Enhanced up-conversion luminescence in Na5Y9F32: Ho3+/Yb3+/Eu3+single crystals by introducing of Gd3+ions for highly sensitive temperature sensing

A series of Na5Y9F32 single crystals multi-doped with fixed Eu3+/Ho3+/Yb3+ (0.3mol%/0.5mol%/0.3mol%) and various Gd3+ from 0 to 1.5mol% were synthesized by a Bridgman technique. The patterns of X-ray diffraction (XRD) affirmed that the obtained crystals had pure Na5Y9F32 crystal phase at the present doping concentrations. The Gd3+ doping concentration-dependent up-conversion (UC) luminescence spectra of the prepared samples were investigated upon excitation of 980 nm laser.
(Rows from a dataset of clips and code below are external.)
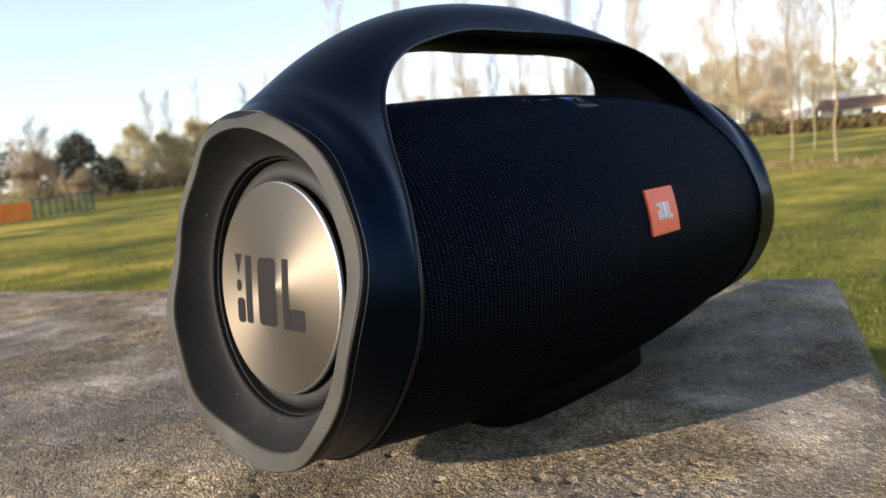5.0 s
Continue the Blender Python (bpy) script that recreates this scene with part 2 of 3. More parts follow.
BARK = varied("pale bark", [(0.14, 0.11, 0.062), (0.235, 0.19, 0.115)], 0.9, 14)
TWIG = varied("bare twigs", [(0.17, 0.15, 0.132), (0.23, 0.203, 0.178), (0.29, 0.255, 0.22)])
POPLAR_TWIG = varied("pale poplar twigs", [(0.36, 0.32, 0.27), (0.45, 0.4, 0.33), (0.52, 0.45, 0.36)])
GOLD_TWIG = varied("golden twigs", [(0.31, 0.26, 0.115), (0.41, 0.345, 0.165), (0.48, 0.4, 0.21)])
SAPLING_TWIG = varied("yellowish twigs", [(0.3, 0.245, 0.15), (0.38, 0.31, 0.19), (0.45, 0.37, 0.24)])
BROWN_TWIG = varied("brown twigs", [(0.31, 0.245, 0.15), (0.41, 0.325, 0.2)])
NEEDLE = varied("dark conifer foliage", [(0.04, 0.046, 0.03), (0.075, 0.078, 0.052), (0.13, 0.125, 0.088)], 0.7)
HEDGE = varied("brown hedge leaves", [(0.05, 0.045, 0.02), (0.1, 0.075, 0.03), (0.13, 0.1, 0.04)])
LITTER = varied("dead leaves", [(0.15, 0.1, 0.045), (0.24, 0.17, 0.075), (0.3, 0.22, 0.1)])
ORANGE_NET = varied("orange plastic barrier", [(0.75, 0.2, 0.03), (0.85, 0.27, 0.05)], 0.6, 3)
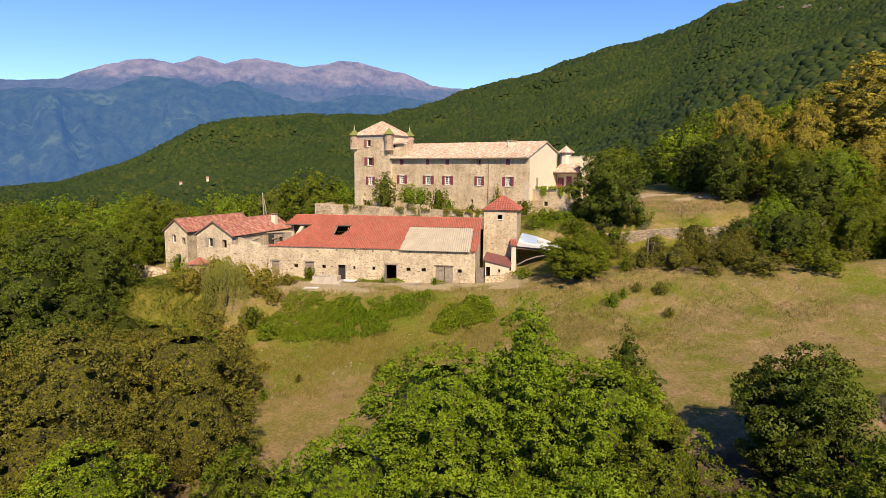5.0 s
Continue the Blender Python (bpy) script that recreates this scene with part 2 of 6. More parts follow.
_YELLOW = [(0.19, 0.165, 0.022), (0.27, 0.225, 0.030), (0.34, 0.275, 0.040), (0.22, 0.205, 0.028)]
MAT["yellow_leaf"] = leaves("yellowing_leaf", _YELLOW, 0.35)
_OLIVE = [(0.100, 0.100, 0.013), (0.150, 0.140, 0.018), (0.190, 0.178, 0.024), (0.150, 0.125, 0.024)]
MAT["olive_leaf"] = leaves("olive_scrub_leaf", _OLIVE, 0.3)
_FERN = [(0.125, 0.175, 0.009), (0.175, 0.230, 0.012), (0.215, 0.265, 0.016), (0.245, 0.255, 0.025)]
MAT["fern"] = leaves("bramble_leaf", _FERN, 0.35)
MAT["fern_field"] = leaves("field_fern", [(0.16, 0.19, 0.010), (0.21, 0.24, 0.014), (0.25, 0.27, 0.020), (0.27, 0.25, 0.03)], 0.4)
_SLOPE = [(0.085, 0.105, 0.012), (0.125, 0.148, 0.016), (0.175, 0.180, 0.024), (0.105, 0.138, 0.012)]
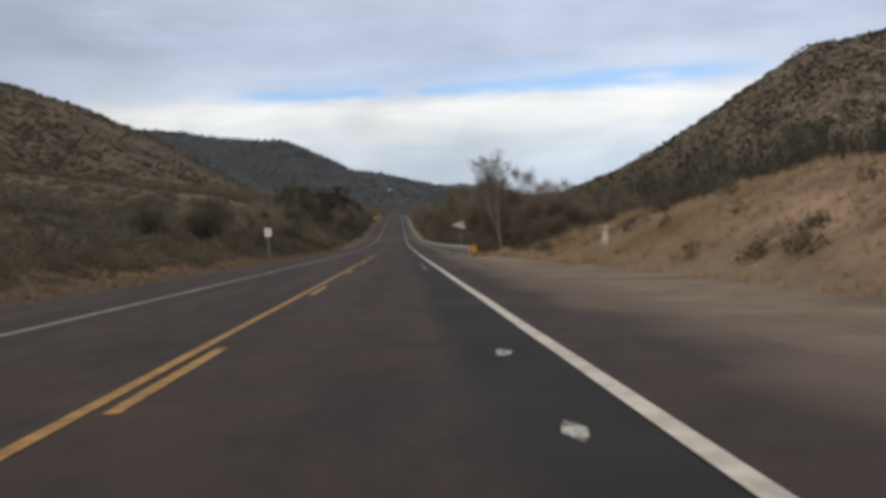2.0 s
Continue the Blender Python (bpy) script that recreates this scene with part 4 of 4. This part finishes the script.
# on the bank, left of the road, y 320 to 452
stand([
    ("dark_a", -19.0, 343.0, 6.4, 300, 1.1), ("bare_c", -13.4, 325.5, 6.4, 40, 1.0), ("bare_b", -14.4, 333.0, 7.6, 140, 1.0), ("bare_d", -14.4, 347.5, 10.0, 210, 0.9), ("bare_b", -19.6, 346.0, 10.4, 30, 0.85),
    ("dark_a", -15.5, 340.0, 5.6, 10, 1.1), ("dark_b", -18.5, 352.0, 6.7, 260, 1.1), ("dark_a", -16.0, 362.0, 5.8, 120, 1.2), ("dark_b", -17.5, 374.0, 5.5, 30, 1.2),
    ("dark_a", -20.3, 401.8, 7.9, 90, 0.7), ("dark_b", -16.0, 388.0, 5.1, 200, 1.2), ("bare_b", -22.0, 381.0, 5.6, 20, 0.8), ("dark_a", -15.5, 418.0, 4.4, 50, 1.2),
    ("dark_b", -17.0, 436.0, 4.6, 150, 1.2), ("brown_a", -14.0, 452.0, 4.2, 300, 1.2),
])


# ---------------------------------------------------------------- brush, scrub and grass, past counting
def clump(seed, leaves, size, flat=0.75, stems=10, hollow=0.45, slim=0.5):
    """A bush of loose leaf blades and stems within a lumpy unit dome; slim blades read as twigs."""
    rng = np.random.RandomState(seed)
    d = rng.normal(0, 1, (leaves, 3))
    d[:, 2] = np.abs(d[:, 2])
    d /= np.linalg.norm(d, axis=1)[:, None]
    lump = 0.75 + 0.35 * np.sin(d[:, 0] * 5 + seed) * np.cos(d[:, 1] * 4 + 2 * seed)
    at = d * (hollow + (1 - hollow) * rng.rand(leaves, 1) ** 0.5) * lump[:, None]
    at[:, 2] *= flat * 1.25
    a = rng.normal(0, 1, (leaves, 3)) + 0.9 * d
    a[:, 2] += 0.5
    a /= np.linalg.norm(a, axis=1)[:, None]
    b = np.cross(a, rng.normal(0, 1, (leaves, 3)))
    b /= np.linalg.norm(b, axis=1)[:, None]
    s = size * rng.uniform(0.5, 1.5, (leaves, 1))
    v = np.stack([at - a * s * 0.6 - b * s * slim, at - a * s * 0.6 + b * s * slim, at + a * s], 1).reshape(-1, 3)
    if stems:
        e = rng.normal(0, 1, (stems, 3))
        e[:, 2] = np.abs(e[:, 2]) + 0.5
        e /= np.linalg.norm(e, axis=1)[:, None]
        e *= rng.uniform(0.7, 1.15, (stems, 1))
        w = np.cross(e, rng.normal(0, 1, (stems, 3)))
        w /= np.linalg.norm(w, axis=1)[:, None]
        z = np.zeros((stems, 3))
        v = np.concatenate([v, np.stack([z - w * 0.008, z + w * 0.008, e], 1).reshape(-1, 3)])
    return v, np.arange(len(v)).reshape(-1, 3)


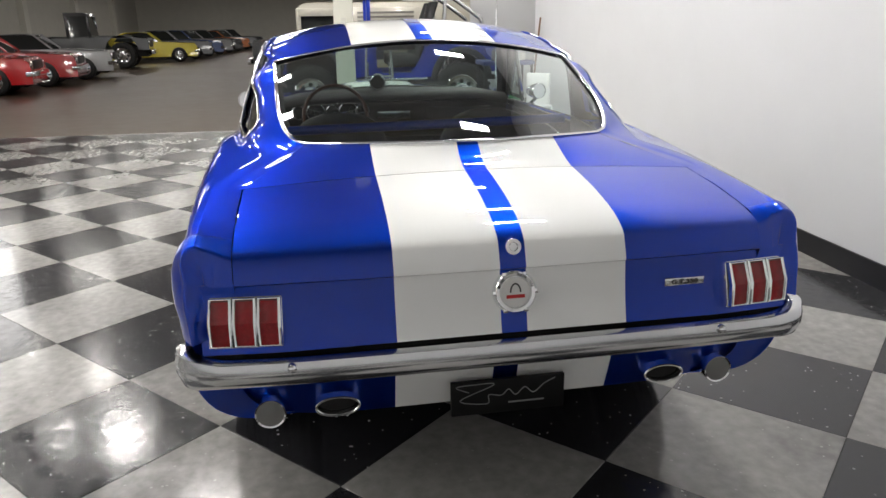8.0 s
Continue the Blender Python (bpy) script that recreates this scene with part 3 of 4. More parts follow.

Two up-conversion emission bands of Ho3+ were observed, including green emission at 544 nm of the transition from 5F4/5S2 to 5I8level, and red emission at 658 nm from 5F5 to 5I8. The up-conversion intensities at both 544 nm and 658 nm emissions increased as gradual increment of Gd3+ doping concentration from 0 to 1.5mol%. The effect of Gd3+ on the crystal field of the crystal were explored by the fluorescent spectra of Eu3+ upon excitation of 394 nm light and the optical intensity parameters of Ho3+ ions. The reduction of lattice symmetry by Gd3+ doping resulted into the augmentation of 544 nm and 658 nm up-conversion emissions. The temperature sensing characteristics of Na5Y9F32: Eu3+/Yb3+/Ho3+/Gd3+ from 298 K to 473 K were explored by fluorescence intensity ratio (FIR) of I544nm/I658nm, and the Gd3+ doping was significantly beneficial for enhancement of the sensitivity. The absolute sensitivity and relative sensitivity were enhanced from 2.08 %K-1 to 2.29 %K-1, and 0.23 %K-1 to 0.74 % K-1 by 1.5mol% Gd3+ doping, respectively. The high sensitivity and high thermal stability make the Na5Y9F32: Eu3+/Ho3+/Yb3+/Gd3+ UC crystal be an ideal material for temperature sensing.